━━━━━ Given entries ━━━━━

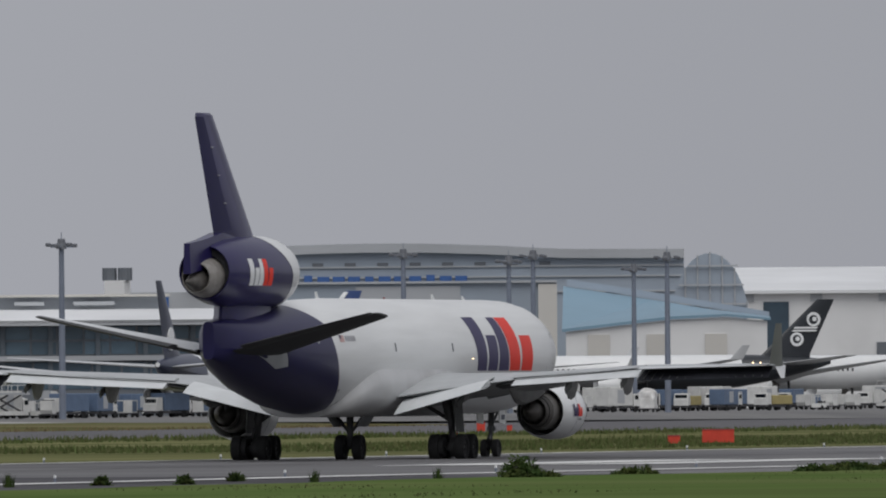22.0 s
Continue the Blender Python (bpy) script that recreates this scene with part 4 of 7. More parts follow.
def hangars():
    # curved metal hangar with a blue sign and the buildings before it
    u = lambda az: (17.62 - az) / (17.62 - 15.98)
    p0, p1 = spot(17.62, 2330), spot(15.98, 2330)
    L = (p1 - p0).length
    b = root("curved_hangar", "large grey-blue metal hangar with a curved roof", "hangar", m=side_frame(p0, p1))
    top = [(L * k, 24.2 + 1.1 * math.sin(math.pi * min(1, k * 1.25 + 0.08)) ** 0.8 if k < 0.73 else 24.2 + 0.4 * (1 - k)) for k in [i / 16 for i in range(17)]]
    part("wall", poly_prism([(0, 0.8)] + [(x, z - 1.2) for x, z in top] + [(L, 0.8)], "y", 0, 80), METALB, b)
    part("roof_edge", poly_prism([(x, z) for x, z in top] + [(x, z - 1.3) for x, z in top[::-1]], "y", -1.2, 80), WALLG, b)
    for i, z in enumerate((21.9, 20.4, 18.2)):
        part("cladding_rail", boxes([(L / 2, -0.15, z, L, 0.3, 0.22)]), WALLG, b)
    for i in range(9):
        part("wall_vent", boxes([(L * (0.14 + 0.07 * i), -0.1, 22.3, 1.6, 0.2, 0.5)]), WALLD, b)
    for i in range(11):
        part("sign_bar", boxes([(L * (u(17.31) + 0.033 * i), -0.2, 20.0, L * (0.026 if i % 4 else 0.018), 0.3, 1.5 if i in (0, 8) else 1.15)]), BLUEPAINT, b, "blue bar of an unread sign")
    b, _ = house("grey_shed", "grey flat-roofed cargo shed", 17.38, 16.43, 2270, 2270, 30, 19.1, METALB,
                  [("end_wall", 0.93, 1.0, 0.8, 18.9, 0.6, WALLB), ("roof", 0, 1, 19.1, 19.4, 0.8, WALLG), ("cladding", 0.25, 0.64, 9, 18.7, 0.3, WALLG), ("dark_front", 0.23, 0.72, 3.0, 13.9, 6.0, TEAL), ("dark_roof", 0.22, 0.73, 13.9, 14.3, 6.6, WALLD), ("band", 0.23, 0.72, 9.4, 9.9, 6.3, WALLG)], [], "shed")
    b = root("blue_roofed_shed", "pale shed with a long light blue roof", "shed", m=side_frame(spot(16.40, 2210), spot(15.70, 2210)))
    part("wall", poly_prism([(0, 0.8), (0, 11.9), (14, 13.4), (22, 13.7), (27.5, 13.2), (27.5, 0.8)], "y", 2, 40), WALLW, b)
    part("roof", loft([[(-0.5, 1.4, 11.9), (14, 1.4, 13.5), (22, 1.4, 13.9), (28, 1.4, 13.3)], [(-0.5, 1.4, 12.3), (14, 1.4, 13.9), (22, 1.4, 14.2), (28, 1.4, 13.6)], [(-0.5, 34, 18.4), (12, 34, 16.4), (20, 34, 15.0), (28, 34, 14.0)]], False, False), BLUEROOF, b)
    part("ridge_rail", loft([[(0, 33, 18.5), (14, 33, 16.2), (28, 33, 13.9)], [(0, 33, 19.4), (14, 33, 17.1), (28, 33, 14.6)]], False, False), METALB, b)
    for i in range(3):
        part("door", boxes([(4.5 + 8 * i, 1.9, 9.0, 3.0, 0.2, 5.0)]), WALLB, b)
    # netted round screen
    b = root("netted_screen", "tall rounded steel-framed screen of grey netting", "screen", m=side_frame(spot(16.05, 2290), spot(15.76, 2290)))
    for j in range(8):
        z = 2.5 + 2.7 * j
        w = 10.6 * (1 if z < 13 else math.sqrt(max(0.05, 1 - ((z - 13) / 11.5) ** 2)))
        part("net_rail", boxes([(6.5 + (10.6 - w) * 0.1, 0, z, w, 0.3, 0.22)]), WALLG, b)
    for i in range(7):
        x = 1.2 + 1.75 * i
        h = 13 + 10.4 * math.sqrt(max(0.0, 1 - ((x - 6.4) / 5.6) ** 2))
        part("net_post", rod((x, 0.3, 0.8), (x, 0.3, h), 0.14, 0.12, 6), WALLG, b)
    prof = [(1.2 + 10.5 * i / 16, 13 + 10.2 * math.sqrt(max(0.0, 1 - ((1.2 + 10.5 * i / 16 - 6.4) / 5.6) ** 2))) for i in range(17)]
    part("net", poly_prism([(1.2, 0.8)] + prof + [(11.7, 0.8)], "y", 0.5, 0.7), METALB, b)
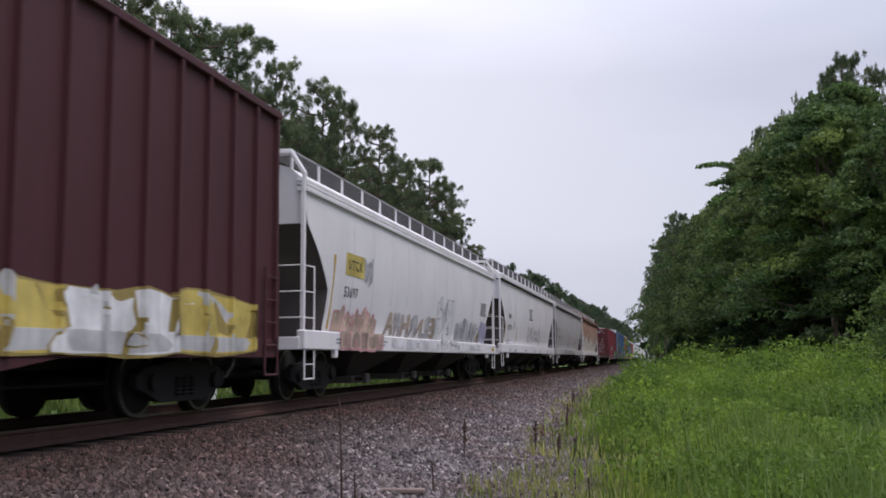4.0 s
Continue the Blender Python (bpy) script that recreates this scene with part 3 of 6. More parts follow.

━━━━━

### What is needed:
The records above must be echoed exactly, minus their pictures.

### Solution below:
22.0 s
Continue the Blender Python (bpy) script that recreates this scene with part 4 of 7. More parts follow.
def hangars():
    # curved metal hangar with a blue sign and the buildings before it
    u = lambda az: (17.62 - az) / (17.62 - 15.98)
    p0, p1 = spot(17.62, 2330), spot(15.98, 2330)
    L = (p1 - p0).length
    b = root("curved_hangar", "large grey-blue metal hangar with a curved roof", "hangar", m=side_frame(p0, p1))
    top = [(L * k, 24.2 + 1.1 * math.sin(math.pi * min(1, k * 1.25 + 0.08)) ** 0.8 if k < 0.73 else 24.2 + 0.4 * (1 - k)) for k in [i / 16 for i in range(17)]]
    part("wall", poly_prism([(0, 0.8)] + [(x, z - 1.2) for x, z in top] + [(L, 0.8)], "y", 0, 80), METALB, b)
    part("roof_edge", poly_prism([(x, z) for x, z in top] + [(x, z - 1.3) for x, z in top[::-1]], "y", -1.2, 80), WALLG, b)
    for i, z in enumerate((21.9, 20.4, 18.2)):
        part("cladding_rail", boxes([(L / 2, -0.15, z, L, 0.3, 0.22)]), WALLG, b)
    for i in range(9):
        part("wall_vent", boxes([(L * (0.14 + 0.07 * i), -0.1, 22.3, 1.6, 0.2, 0.5)]), WALLD, b)
    for i in range(11):
        part("sign_bar", boxes([(L * (u(17.31) + 0.033 * i), -0.2, 20.0, L * (0.026 if i % 4 else 0.018), 0.3, 1.5 if i in (0, 8) else 1.15)]), BLUEPAINT, b, "blue bar of an unread sign")
    b, _ = house("grey_shed", "grey flat-roofed cargo shed", 17.38, 16.43, 2270, 2270, 30, 19.1, METALB,
                  [("end_wall", 0.93, 1.0, 0.8, 18.9, 0.6, WALLB), ("roof", 0, 1, 19.1, 19.4, 0.8, WALLG), ("cladding", 0.25, 0.64, 9, 18.7, 0.3, WALLG), ("dark_front", 0.23, 0.72, 3.0, 13.9, 6.0, TEAL), ("dark_roof", 0.22, 0.73, 13.9, 14.3, 6.6, WALLD), ("band", 0.23, 0.72, 9.4, 9.9, 6.3, WALLG)], [], "shed")
    b = root("blue_roofed_shed", "pale shed with a long light blue roof", "shed", m=side_frame(spot(16.40, 2210), spot(15.70, 2210)))
    part("wall", poly_prism([(0, 0.8), (0, 11.9), (14, 13.4), (22, 13.7), (27.5, 13.2), (27.5, 0.8)], "y", 2, 40), WALLW, b)
    part("roof", loft([[(-0.5, 1.4, 11.9), (14, 1.4, 13.5), (22, 1.4, 13.9), (28, 1.4, 13.3)], [(-0.5, 1.4, 12.3), (14, 1.4, 13.9), (22, 1.4, 14.2), (28, 1.4, 13.6)], [(-0.5, 34, 18.4), (12, 34, 16.4), (20, 34, 15.0), (28, 34, 14.0)]], False, False), BLUEROOF, b)
    part("ridge_rail", loft([[(0, 33, 18.5), (14, 33, 16.2), (28, 33, 13.9)], [(0, 33, 19.4), (14, 33, 17.1), (28, 33, 14.6)]], False, False), METALB, b)
    for i in range(3):
        part("door", boxes([(4.5 + 8 * i, 1.9, 9.0, 3.0, 0.2, 5.0)]), WALLB, b)
    # netted round screen
    b = root("netted_screen", "tall rounded steel-framed screen of grey netting", "screen", m=side_frame(spot(16.05, 2290), spot(15.76, 2290)))
    for j in range(8):
        z = 2.5 + 2.7 * j
        w = 10.6 * (1 if z < 13 else math.sqrt(max(0.05, 1 - ((z - 13) / 11.5) ** 2)))
        part("net_rail", boxes([(6.5 + (10.6 - w) * 0.1, 0, z, w, 0.3, 0.22)]), WALLG, b)
    for i in range(7):
        x = 1.2 + 1.75 * i
        h = 13 + 10.4 * math.sqrt(max(0.0, 1 - ((x - 6.4) / 5.6) ** 2))
        part("net_post", rod((x, 0.3, 0.8), (x, 0.3, h), 0.14, 0.12, 6), WALLG, b)
    prof = [(1.2 + 10.5 * i / 16, 13 + 10.2 * math.sqrt(max(0.0, 1 - ((1.2 + 10.5 * i / 16 - 6.4) / 5.6) ** 2))) for i in range(17)]
    part("net", poly_prism([(1.2, 0.8)] + prof + [(11.7, 0.8)], "y", 0.5, 0.7), METALB, b)
4.0 s
Continue the Blender Python (bpy) script that recreates this scene with part 3 of 6. More parts follow.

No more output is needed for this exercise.